▶ [The task]
Exclude the pictures and return every line exactly as written.

▶ [Dataset excerpt]
━━━━━━━━━━━━━━━━

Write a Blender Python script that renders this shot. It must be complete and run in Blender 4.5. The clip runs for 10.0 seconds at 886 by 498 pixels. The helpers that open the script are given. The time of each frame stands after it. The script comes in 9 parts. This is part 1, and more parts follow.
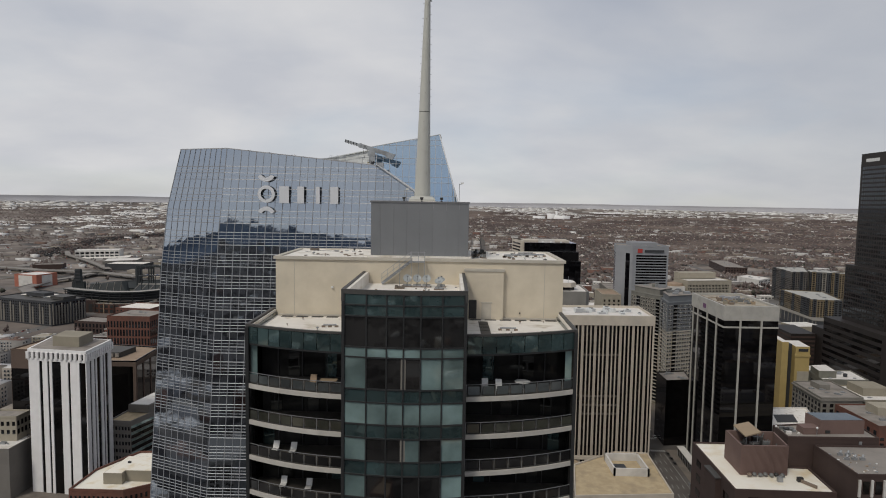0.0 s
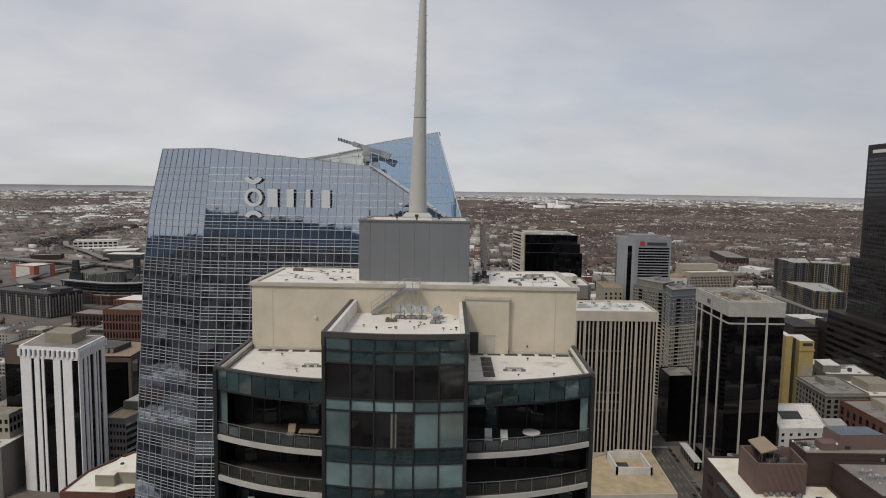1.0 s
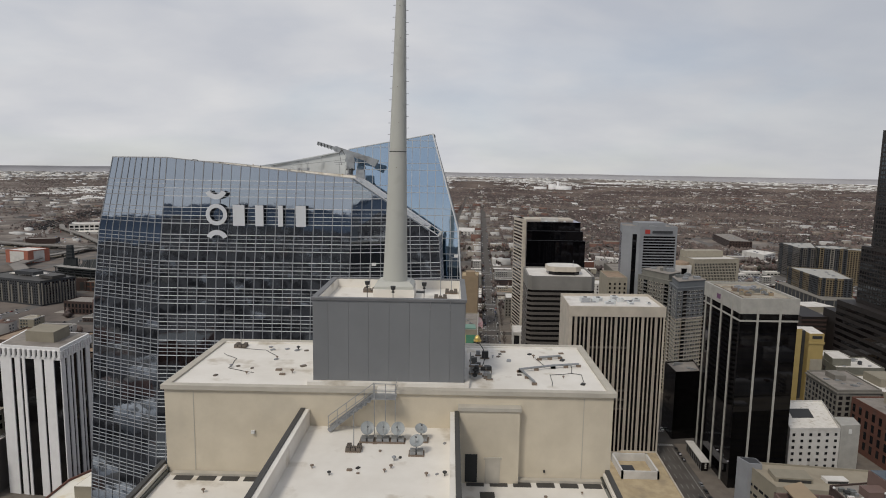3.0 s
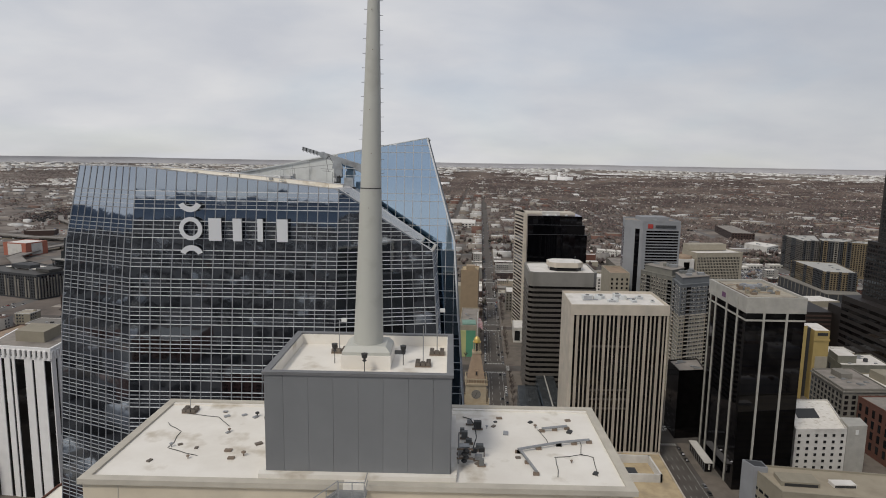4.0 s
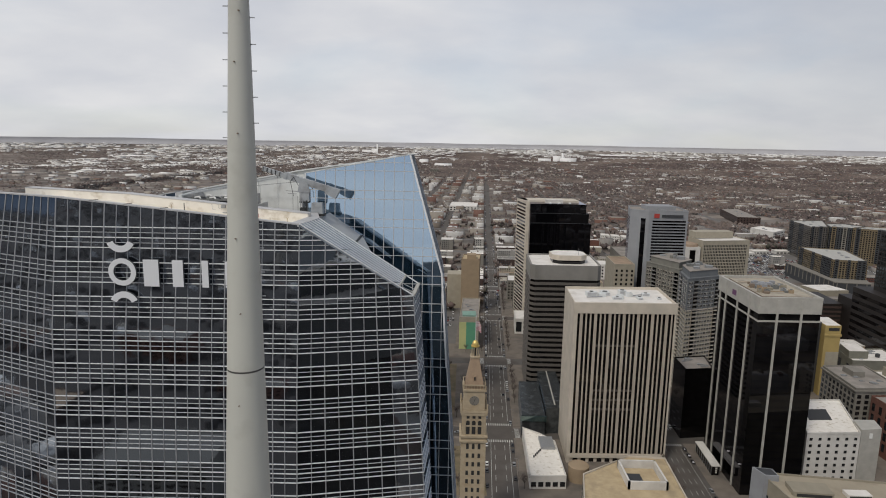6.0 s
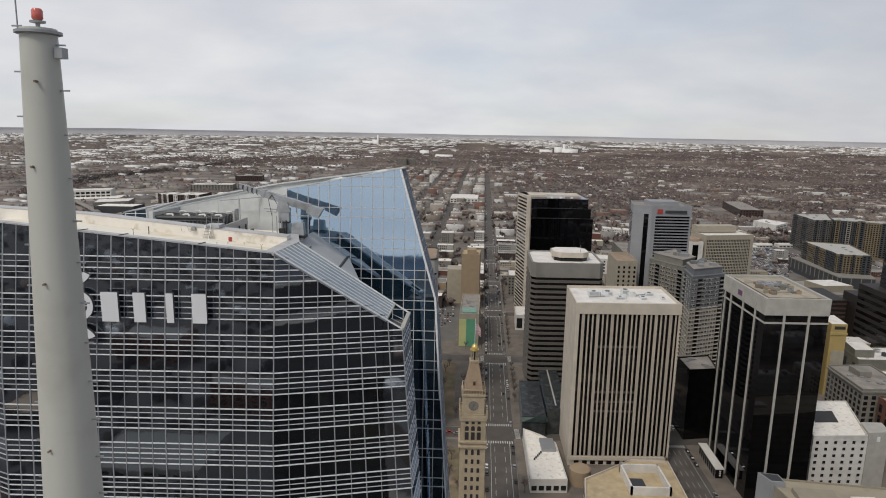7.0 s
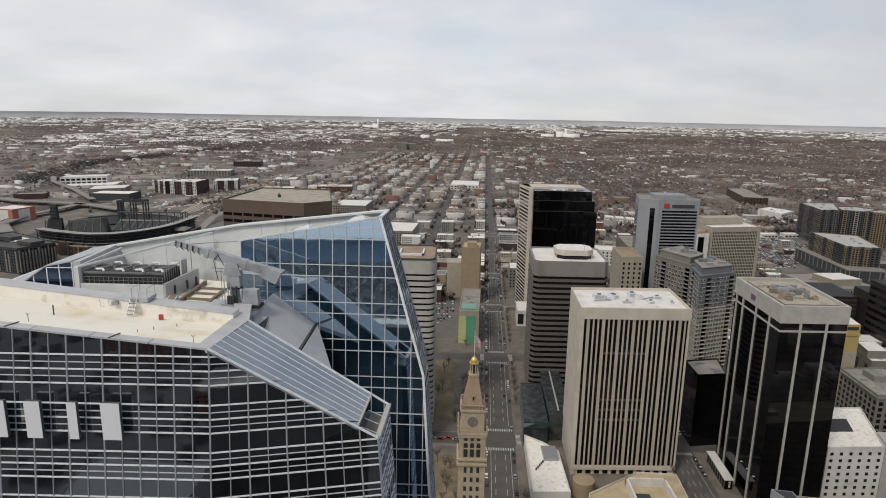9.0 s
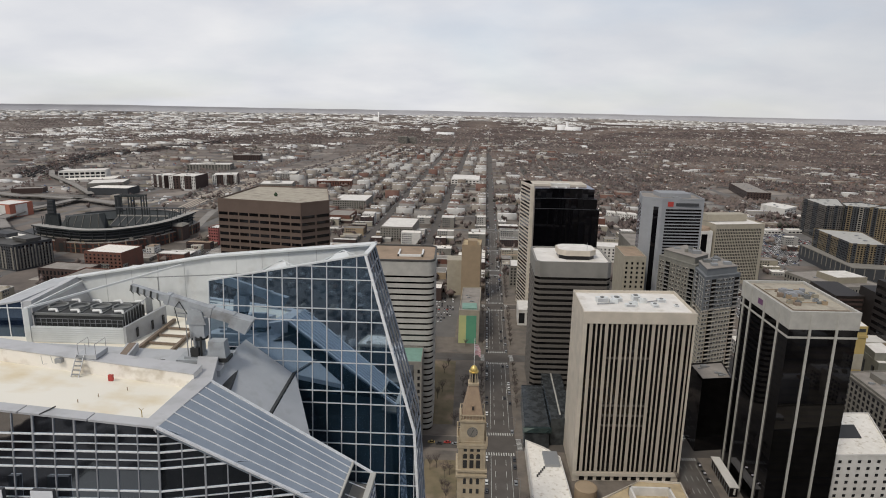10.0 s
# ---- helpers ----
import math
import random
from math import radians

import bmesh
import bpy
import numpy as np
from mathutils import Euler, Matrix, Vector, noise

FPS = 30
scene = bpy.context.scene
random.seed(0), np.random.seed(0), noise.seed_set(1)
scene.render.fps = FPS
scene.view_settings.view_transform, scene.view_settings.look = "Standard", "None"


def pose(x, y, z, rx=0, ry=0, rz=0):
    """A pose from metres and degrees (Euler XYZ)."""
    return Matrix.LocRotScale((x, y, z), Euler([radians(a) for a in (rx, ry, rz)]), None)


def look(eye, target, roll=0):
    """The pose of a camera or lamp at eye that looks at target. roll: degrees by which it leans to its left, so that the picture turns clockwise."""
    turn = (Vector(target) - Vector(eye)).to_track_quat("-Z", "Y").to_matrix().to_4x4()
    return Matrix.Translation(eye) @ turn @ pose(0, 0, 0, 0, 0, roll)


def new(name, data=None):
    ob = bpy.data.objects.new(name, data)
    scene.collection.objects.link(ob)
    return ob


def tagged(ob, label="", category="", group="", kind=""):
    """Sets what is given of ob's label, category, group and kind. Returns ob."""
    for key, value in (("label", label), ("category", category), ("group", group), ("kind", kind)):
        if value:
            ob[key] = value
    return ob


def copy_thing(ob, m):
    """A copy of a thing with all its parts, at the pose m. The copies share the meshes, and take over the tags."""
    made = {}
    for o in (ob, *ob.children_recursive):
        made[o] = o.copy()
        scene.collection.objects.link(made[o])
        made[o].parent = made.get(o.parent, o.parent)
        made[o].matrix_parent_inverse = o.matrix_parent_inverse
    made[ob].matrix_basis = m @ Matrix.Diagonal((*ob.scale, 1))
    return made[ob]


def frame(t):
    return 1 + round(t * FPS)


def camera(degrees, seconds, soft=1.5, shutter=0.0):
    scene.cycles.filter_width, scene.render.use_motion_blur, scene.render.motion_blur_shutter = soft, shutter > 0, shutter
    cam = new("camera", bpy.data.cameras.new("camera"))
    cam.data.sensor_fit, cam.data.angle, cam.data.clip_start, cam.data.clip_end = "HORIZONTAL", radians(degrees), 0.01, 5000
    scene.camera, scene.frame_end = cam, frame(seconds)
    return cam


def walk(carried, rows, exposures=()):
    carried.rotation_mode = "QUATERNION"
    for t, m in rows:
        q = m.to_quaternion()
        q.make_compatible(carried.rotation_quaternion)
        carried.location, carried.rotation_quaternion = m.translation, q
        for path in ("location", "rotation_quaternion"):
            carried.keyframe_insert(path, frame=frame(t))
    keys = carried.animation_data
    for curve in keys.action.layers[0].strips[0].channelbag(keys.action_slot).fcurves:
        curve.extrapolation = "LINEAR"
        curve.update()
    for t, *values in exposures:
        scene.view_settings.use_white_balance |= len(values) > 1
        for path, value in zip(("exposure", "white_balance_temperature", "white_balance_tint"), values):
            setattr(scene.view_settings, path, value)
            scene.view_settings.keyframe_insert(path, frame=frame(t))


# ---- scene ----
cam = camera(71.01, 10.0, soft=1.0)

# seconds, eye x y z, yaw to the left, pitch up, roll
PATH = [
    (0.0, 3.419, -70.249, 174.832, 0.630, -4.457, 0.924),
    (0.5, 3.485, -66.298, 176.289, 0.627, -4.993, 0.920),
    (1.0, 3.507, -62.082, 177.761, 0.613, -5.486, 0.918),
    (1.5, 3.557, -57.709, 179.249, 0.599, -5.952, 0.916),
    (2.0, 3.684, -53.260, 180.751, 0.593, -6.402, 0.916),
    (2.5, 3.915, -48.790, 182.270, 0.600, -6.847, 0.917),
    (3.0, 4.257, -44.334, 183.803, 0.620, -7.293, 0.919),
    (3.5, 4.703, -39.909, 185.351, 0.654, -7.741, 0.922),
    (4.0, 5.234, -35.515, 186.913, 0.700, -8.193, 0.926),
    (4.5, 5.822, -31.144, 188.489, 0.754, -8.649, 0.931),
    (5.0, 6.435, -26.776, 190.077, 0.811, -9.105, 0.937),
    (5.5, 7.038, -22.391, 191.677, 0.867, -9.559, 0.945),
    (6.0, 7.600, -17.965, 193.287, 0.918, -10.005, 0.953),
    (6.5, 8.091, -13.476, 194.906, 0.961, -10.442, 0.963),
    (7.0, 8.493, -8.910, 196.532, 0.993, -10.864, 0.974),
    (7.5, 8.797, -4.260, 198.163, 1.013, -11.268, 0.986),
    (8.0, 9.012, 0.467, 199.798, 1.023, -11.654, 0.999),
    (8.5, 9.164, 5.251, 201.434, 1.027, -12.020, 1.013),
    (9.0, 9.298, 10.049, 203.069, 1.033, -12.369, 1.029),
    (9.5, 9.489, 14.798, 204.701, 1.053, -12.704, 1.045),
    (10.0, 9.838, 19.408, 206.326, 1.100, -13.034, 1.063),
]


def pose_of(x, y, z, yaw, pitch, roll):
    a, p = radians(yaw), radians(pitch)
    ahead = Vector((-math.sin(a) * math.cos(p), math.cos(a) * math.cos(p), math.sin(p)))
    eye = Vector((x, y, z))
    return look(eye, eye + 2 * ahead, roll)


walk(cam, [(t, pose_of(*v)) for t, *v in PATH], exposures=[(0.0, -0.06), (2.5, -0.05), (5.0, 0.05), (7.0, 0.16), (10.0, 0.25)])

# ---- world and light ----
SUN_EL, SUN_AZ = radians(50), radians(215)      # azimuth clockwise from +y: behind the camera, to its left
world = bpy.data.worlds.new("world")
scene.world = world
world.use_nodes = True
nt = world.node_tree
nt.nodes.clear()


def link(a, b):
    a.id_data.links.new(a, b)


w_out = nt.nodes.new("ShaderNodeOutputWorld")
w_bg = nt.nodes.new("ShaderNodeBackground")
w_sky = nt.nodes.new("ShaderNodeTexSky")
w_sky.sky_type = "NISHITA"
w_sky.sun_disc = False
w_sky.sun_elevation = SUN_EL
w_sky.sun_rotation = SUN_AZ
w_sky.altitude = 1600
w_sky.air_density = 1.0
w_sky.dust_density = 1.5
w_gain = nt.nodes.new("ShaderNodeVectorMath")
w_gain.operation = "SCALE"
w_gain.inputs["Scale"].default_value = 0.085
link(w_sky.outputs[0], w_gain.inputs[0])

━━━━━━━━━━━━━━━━

▶ [Response]
Write a Blender Python script that renders this shot. It must be complete and run in Blender 4.5. The clip runs for 10.0 seconds at 886 by 498 pixels. The helpers that open the script are given. The time of each frame stands after it. The script comes in 9 parts. This is part 1, and more parts follow.
0.0 s
1.0 s
3.0 s
4.0 s
6.0 s
7.0 s
9.0 s
10.0 s
# ---- helpers ----
import math
import random
from math import radians

import bmesh
import bpy
import numpy as np
from mathutils import Euler, Matrix, Vector, noise

FPS = 30
scene = bpy.context.scene
random.seed(0), np.random.seed(0), noise.seed_set(1)
scene.render.fps = FPS
scene.view_settings.view_transform, scene.view_settings.look = "Standard", "None"


def pose(x, y, z, rx=0, ry=0, rz=0):
    """A pose from metres and degrees (Euler XYZ)."""
    return Matrix.LocRotScale((x, y, z), Euler([radians(a) for a in (rx, ry, rz)]), None)


def look(eye, target, roll=0):
    """The pose of a camera or lamp at eye that looks at target. roll: degrees by which it leans to its left, so that the picture turns clockwise."""
    turn = (Vector(target) - Vector(eye)).to_track_quat("-Z", "Y").to_matrix().to_4x4()
    return Matrix.Translation(eye) @ turn @ pose(0, 0, 0, 0, 0, roll)


def new(name, data=None):
    ob = bpy.data.objects.new(name, data)
    scene.collection.objects.link(ob)
    return ob


def tagged(ob, label="", category="", group="", kind=""):
    """Sets what is given of ob's label, category, group and kind. Returns ob."""
    for key, value in (("label", label), ("category", category), ("group", group), ("kind", kind)):
        if value:
            ob[key] = value
    return ob


def copy_thing(ob, m):
    """A copy of a thing with all its parts, at the pose m. The copies share the meshes, and take over the tags."""
    made = {}
    for o in (ob, *ob.children_recursive):
        made[o] = o.copy()
        scene.collection.objects.link(made[o])
        made[o].parent = made.get(o.parent, o.parent)
        made[o].matrix_parent_inverse = o.matrix_parent_inverse
    made[ob].matrix_basis = m @ Matrix.Diagonal((*ob.scale, 1))
    return made[ob]


def frame(t):
    return 1 + round(t * FPS)


def camera(degrees, seconds, soft=1.5, shutter=0.0):
    scene.cycles.filter_width, scene.render.use_motion_blur, scene.render.motion_blur_shutter = soft, shutter > 0, shutter
    cam = new("camera", bpy.data.cameras.new("camera"))
    cam.data.sensor_fit, cam.data.angle, cam.data.clip_start, cam.data.clip_end = "HORIZONTAL", radians(degrees), 0.01, 5000
    scene.camera, scene.frame_end = cam, frame(seconds)
    return cam


def walk(carried, rows, exposures=()):
    carried.rotation_mode = "QUATERNION"
    for t, m in rows:
        q = m.to_quaternion()
        q.make_compatible(carried.rotation_quaternion)
        carried.location, carried.rotation_quaternion = m.translation, q
        for path in ("location", "rotation_quaternion"):
            carried.keyframe_insert(path, frame=frame(t))
    keys = carried.animation_data
    for curve in keys.action.layers[0].strips[0].channelbag(keys.action_slot).fcurves:
        curve.extrapolation = "LINEAR"
        curve.update()
    for t, *values in exposures:
        scene.view_settings.use_white_balance |= len(values) > 1
        for path, value in zip(("exposure", "white_balance_temperature", "white_balance_tint"), values):
            setattr(scene.view_settings, path, value)
            scene.view_settings.keyframe_insert(path, frame=frame(t))


# ---- scene ----
cam = camera(71.01, 10.0, soft=1.0)

# seconds, eye x y z, yaw to the left, pitch up, roll
PATH = [
    (0.0, 3.419, -70.249, 174.832, 0.630, -4.457, 0.924),
    (0.5, 3.485, -66.298, 176.289, 0.627, -4.993, 0.920),
    (1.0, 3.507, -62.082, 177.761, 0.613, -5.486, 0.918),
    (1.5, 3.557, -57.709, 179.249, 0.599, -5.952, 0.916),
    (2.0, 3.684, -53.260, 180.751, 0.593, -6.402, 0.916),
    (2.5, 3.915, -48.790, 182.270, 0.600, -6.847, 0.917),
    (3.0, 4.257, -44.334, 183.803, 0.620, -7.293, 0.919),
    (3.5, 4.703, -39.909, 185.351, 0.654, -7.741, 0.922),
    (4.0, 5.234, -35.515, 186.913, 0.700, -8.193, 0.926),
    (4.5, 5.822, -31.144, 188.489, 0.754, -8.649, 0.931),
    (5.0, 6.435, -26.776, 190.077, 0.811, -9.105, 0.937),
    (5.5, 7.038, -22.391, 191.677, 0.867, -9.559, 0.945),
    (6.0, 7.600, -17.965, 193.287, 0.918, -10.005, 0.953),
    (6.5, 8.091, -13.476, 194.906, 0.961, -10.442, 0.963),
    (7.0, 8.493, -8.910, 196.532, 0.993, -10.864, 0.974),
    (7.5, 8.797, -4.260, 198.163, 1.013, -11.268, 0.986),
    (8.0, 9.012, 0.467, 199.798, 1.023, -11.654, 0.999),
    (8.5, 9.164, 5.251, 201.434, 1.027, -12.020, 1.013),
    (9.0, 9.298, 10.049, 203.069, 1.033, -12.369, 1.029),
    (9.5, 9.489, 14.798, 204.701, 1.053, -12.704, 1.045),
    (10.0, 9.838, 19.408, 206.326, 1.100, -13.034, 1.063),
]


def pose_of(x, y, z, yaw, pitch, roll):
    a, p = radians(yaw), radians(pitch)
    ahead = Vector((-math.sin(a) * math.cos(p), math.cos(a) * math.cos(p), math.sin(p)))
    eye = Vector((x, y, z))
    return look(eye, eye + 2 * ahead, roll)


walk(cam, [(t, pose_of(*v)) for t, *v in PATH], exposures=[(0.0, -0.06), (2.5, -0.05), (5.0, 0.05), (7.0, 0.16), (10.0, 0.25)])

# ---- world and light ----
SUN_EL, SUN_AZ = radians(50), radians(215)      # azimuth clockwise from +y: behind the camera, to its left
world = bpy.data.worlds.new("world")
scene.world = world
world.use_nodes = True
nt = world.node_tree
nt.nodes.clear()


def link(a, b):
    a.id_data.links.new(a, b)


w_out = nt.nodes.new("ShaderNodeOutputWorld")
w_bg = nt.nodes.new("ShaderNodeBackground")
w_sky = nt.nodes.new("ShaderNodeTexSky")
w_sky.sky_type = "NISHITA"
w_sky.sun_disc = False
w_sky.sun_elevation = SUN_EL
w_sky.sun_rotation = SUN_AZ
w_sky.altitude = 1600
w_sky.air_density = 1.0
w_sky.dust_density = 1.5
w_gain = nt.nodes.new("ShaderNodeVectorMath")
w_gain.operation = "SCALE"
w_gain.inputs["Scale"].default_value = 0.085
link(w_sky.outputs[0], w_gain.inputs[0])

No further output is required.